For the most part this should all make sense, but I'll point out I used a date range of 2015 and later as this easily covers my GA4 property log history (another fun fact - when you upgrade your account the old data doesn't copy over - you still have access to your old data, but have to go into another property to view it). This function looks for a URL path as a query parameter and uses it to find the stats. Here's an example:

https://www.raymondcamden.com/api/getPageFiews?path=www.raymondcamden.com/2021/12/10/running-netlify-dev-and-eleventy-two-or-more-times

Which as of right now returns... wait for it... 28. Sigh. Ok, so I've got an existing stats page and decided to simply add this new report to it.
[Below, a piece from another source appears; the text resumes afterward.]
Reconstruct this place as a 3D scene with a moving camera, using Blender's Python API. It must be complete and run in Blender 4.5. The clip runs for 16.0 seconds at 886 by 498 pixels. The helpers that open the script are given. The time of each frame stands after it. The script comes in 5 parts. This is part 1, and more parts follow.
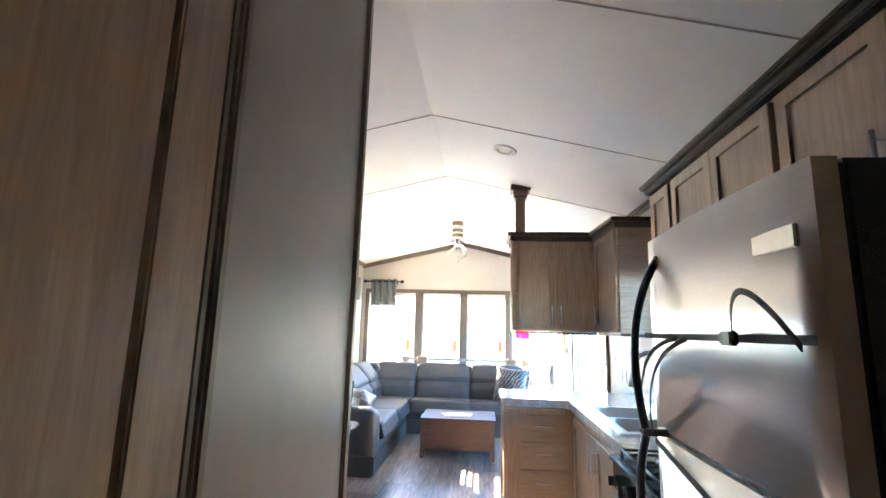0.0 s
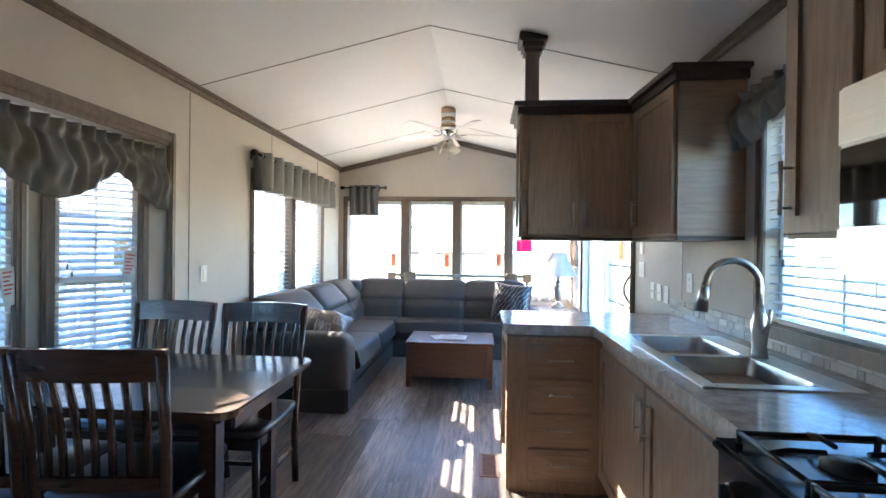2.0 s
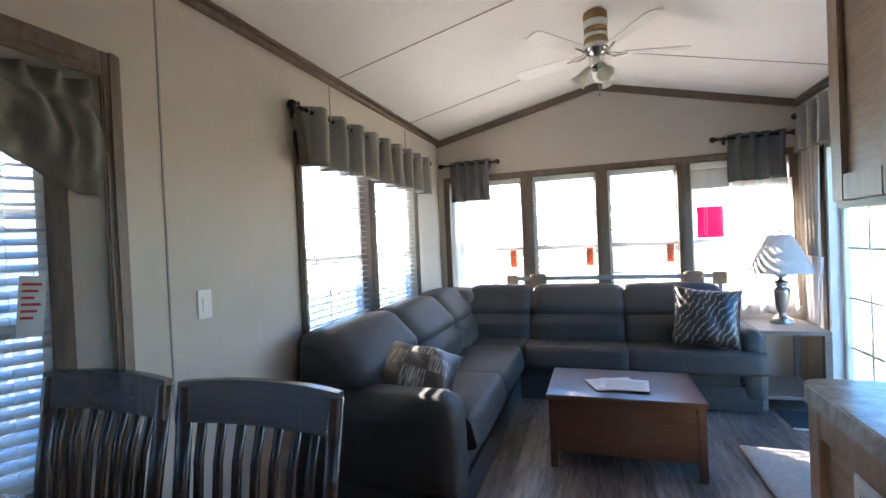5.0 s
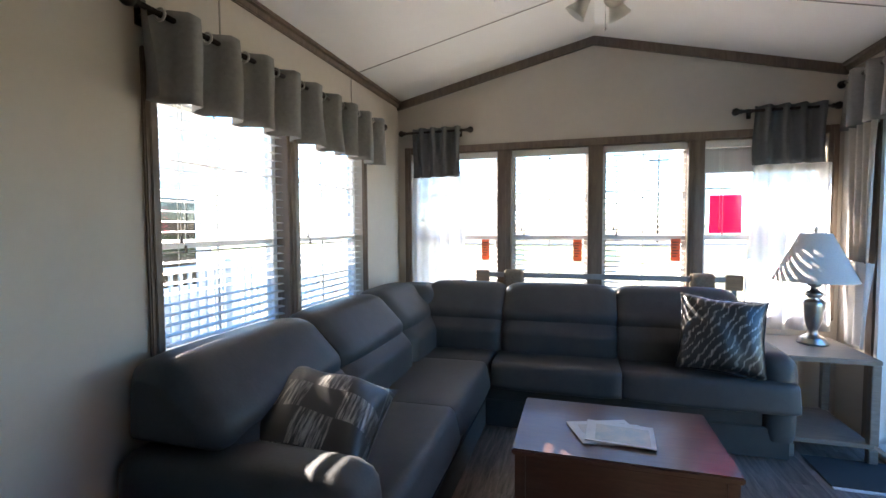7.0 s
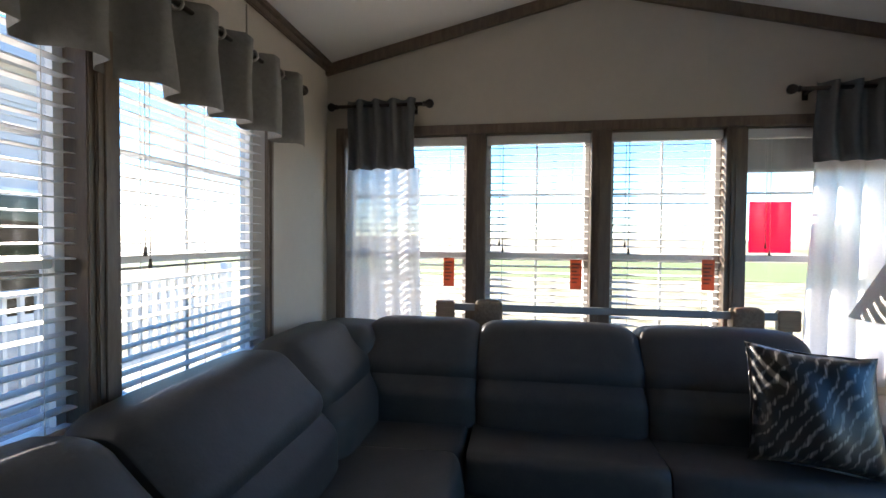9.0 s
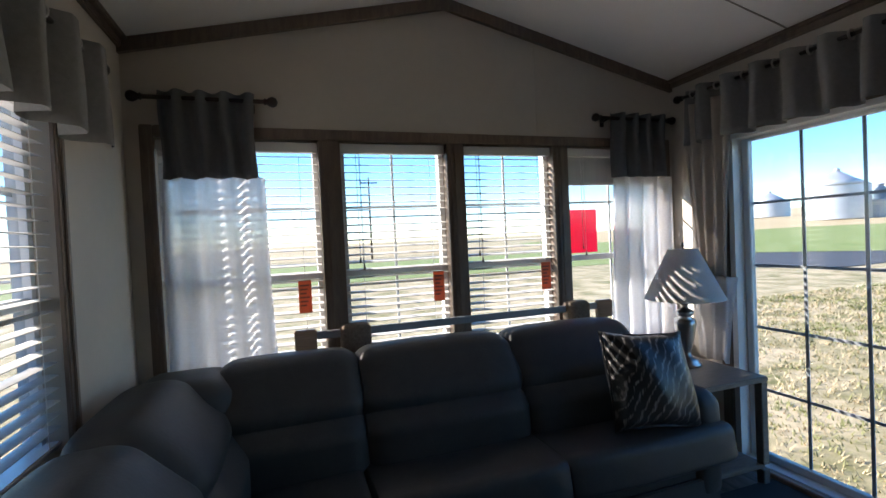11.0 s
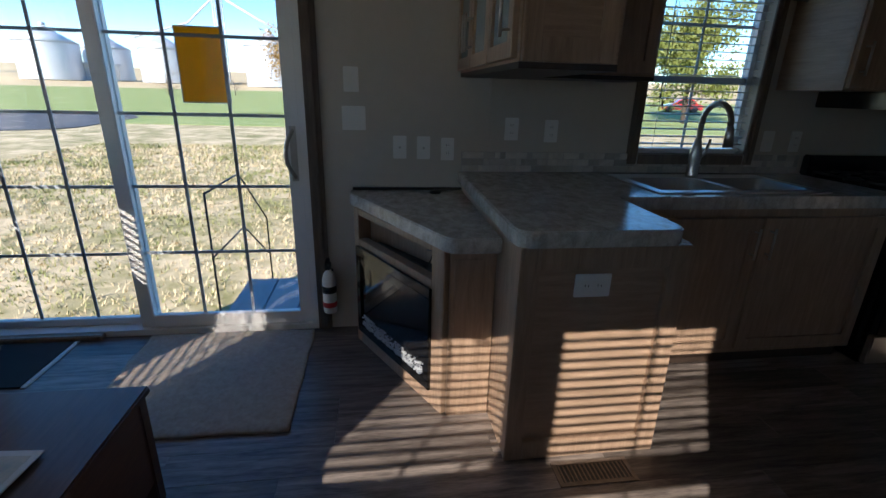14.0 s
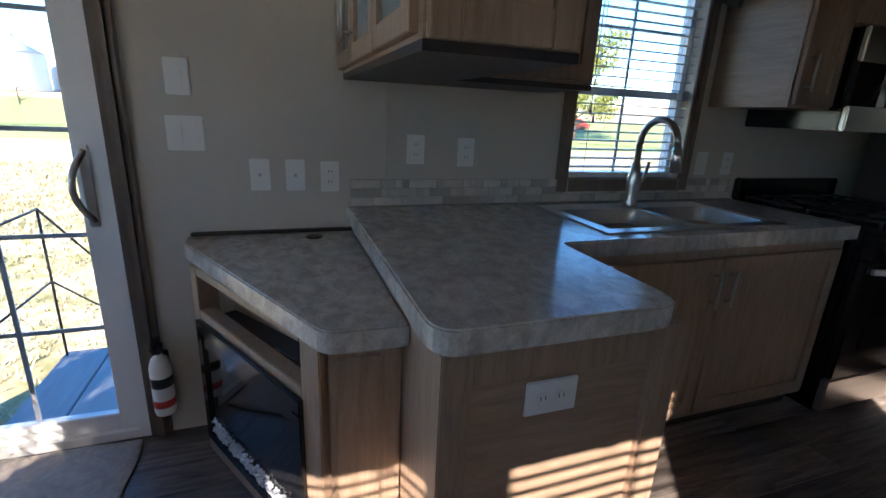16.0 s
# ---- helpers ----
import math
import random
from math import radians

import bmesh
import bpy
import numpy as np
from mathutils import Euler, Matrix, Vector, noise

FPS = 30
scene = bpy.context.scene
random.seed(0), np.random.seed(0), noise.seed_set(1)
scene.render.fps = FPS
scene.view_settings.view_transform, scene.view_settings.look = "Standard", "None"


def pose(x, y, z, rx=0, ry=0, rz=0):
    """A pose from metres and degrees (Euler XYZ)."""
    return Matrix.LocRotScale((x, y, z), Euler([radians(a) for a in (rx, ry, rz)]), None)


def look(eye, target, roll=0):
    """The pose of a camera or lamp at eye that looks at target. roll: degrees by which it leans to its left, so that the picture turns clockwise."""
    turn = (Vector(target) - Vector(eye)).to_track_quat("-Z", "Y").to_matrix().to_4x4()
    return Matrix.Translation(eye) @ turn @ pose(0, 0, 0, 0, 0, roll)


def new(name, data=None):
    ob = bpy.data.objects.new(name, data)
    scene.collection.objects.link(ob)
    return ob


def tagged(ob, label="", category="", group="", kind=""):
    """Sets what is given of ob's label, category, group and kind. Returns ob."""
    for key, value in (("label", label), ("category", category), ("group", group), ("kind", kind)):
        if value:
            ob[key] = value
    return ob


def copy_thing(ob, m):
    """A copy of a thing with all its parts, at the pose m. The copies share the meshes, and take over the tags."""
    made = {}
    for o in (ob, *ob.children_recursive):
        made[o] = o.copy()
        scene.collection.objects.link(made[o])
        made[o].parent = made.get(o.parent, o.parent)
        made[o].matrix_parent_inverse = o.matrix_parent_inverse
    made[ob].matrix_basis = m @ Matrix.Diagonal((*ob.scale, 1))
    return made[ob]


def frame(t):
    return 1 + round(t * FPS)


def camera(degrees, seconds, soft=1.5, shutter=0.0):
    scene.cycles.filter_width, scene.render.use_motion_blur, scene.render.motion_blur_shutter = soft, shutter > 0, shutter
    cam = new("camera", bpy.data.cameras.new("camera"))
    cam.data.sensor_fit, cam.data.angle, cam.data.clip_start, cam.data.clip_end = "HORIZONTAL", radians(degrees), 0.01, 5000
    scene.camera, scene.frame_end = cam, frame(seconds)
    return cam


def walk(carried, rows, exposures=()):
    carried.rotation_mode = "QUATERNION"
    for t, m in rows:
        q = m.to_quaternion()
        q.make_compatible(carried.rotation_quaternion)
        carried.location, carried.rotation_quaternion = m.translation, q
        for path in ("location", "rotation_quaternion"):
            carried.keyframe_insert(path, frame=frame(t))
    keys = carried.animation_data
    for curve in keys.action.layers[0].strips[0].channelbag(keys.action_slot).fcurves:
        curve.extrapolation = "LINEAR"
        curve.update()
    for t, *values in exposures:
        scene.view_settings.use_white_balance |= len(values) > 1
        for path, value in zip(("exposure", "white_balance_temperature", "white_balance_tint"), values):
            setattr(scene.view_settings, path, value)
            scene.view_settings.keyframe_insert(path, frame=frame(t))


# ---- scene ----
cam = camera(88.0, 16.0)
PATH = [
    (0, (0.799, 0.423, 1.412), (0.614, 2.385, 1.757), 1.5),
    (0.5, (0.767, 0.688, 1.366), (0.675, 2.683, 1.476), 0.6),
    (1, (0.823, 0.979, 1.309), (0.706, 2.975, 1.314), 0.3),
    (1.5, (0.834, 1.209, 1.323), (0.708, 3.205, 1.325), 0.6),
    (2, (0.788, 1.438, 1.346), (0.626, 3.432, 1.336), 0.7),
    (2.5, (0.726, 1.638, 1.336), (0.456, 3.62, 1.313), 0.6),
    (3, (0.744, 1.891, 1.316), (0.307, 3.843, 1.284), 0.3),
    (3.5, (0.688, 2.096, 1.327), (0.097, 4.006, 1.306), 0.3),
    (3.7, (0.65, 2.202, 1.335), (0.016, 4.099, 1.321), 0.4),
    (5.8, (0.32, 3.319, 1.36), (-0.287, 5.223, 1.305), -3.5),
    (6, (0.355, 3.327, 1.392), (-0.227, 5.24, 1.327), -2.8),
    (6.5, (0.351, 3.578, 1.385), (-0.182, 5.504, 1.317), -0.6),
    (7, (0.337, 3.914, 1.352), (-0.227, 5.831, 1.253), -0.3),
    (7.5, (0.267, 4.167, 1.356), (-0.276, 6.088, 1.221), 0.9),
    (8, (0.186, 4.404, 1.37), (-0.268, 6.345, 1.208), 2.3),
    (8.2, (0.161, 4.539, 1.354), (-0.284, 6.484, 1.216), 2.1),
    (10.3, (-0.338, 5.23, 1.392), (-0.156, 7.222, 1.372), -2.4),
    (10.5, (-0.382, 5.227, 1.409), (-0.095, 7.206, 1.375), -2.5),
    (11, (-0.469, 5.187, 1.423), (0.163, 7.083, 1.38), -2.7),
    (11.5, (-0.505, 5.199, 1.418), (0.634, 6.841, 1.34), -2.4),
    (12, (-0.507, 5.145, 1.41), (1.062, 6.378, 1.286), -2.4),
    (12.5, (-0.453, 5.062, 1.382), (1.41, 5.751, 1.15), -2.5),
    (13, (-0.43, 5.055, 1.357), (1.52, 5.288, 0.982), -1.2),
    (13.5, (-0.407, 5.053, 1.34), (1.524, 4.939, 0.83), 0.9),
    (14, (-0.397, 5.05, 1.32), (1.477, 4.78, 0.674), 1.6),
    (14.5, (-0.365, 5.006, 1.314), (1.492, 4.601, 0.694), 2.3),
    (15, (-0.254, 4.955, 1.343), (1.608, 4.515, 0.762), 2.8),
    (15.5, (0.065, 4.908, 1.281), (1.918, 4.426, 0.705), 2.8),
    (16, (0.224, 4.871, 1.295), (2.026, 4.217, 0.724), 2.7),
]
EXPOSURES = [(0, 6.3, 6850, 14), (0.7, 5.75, 6850, 14), (1.5, 5.15, 6800, 14), (3.7, 4.55, 6700, 14), (5.8, 4.05, 6700, 14), (7.0, 3.7, 6750, 14), (8.2, 3.2, 6750, 14), (10.3, 2.15, 6650, 14), (12, 2.0, 6450, 11), (13.5, 1.95, 6450, 11), (14.5, 2.0, 6500, 14), (15, 2.2, 6500, 15), (15.5, 2.55, 6550, 16), (16, 3.05, 6600, 16)]
walk(cam, [(t, look(eye, target, roll)) for t, eye, target, roll in PATH], EXPOSURES)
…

You can click that previous link to see it live, but here's a screen shot of the new report:

The entirety of the stats page is a very simpe Vue app (you can peruse the source in devtool!) so I won't share the bits here, but basically I did a fetch to my JSON feed and then multiple calls to get page views for each unique post.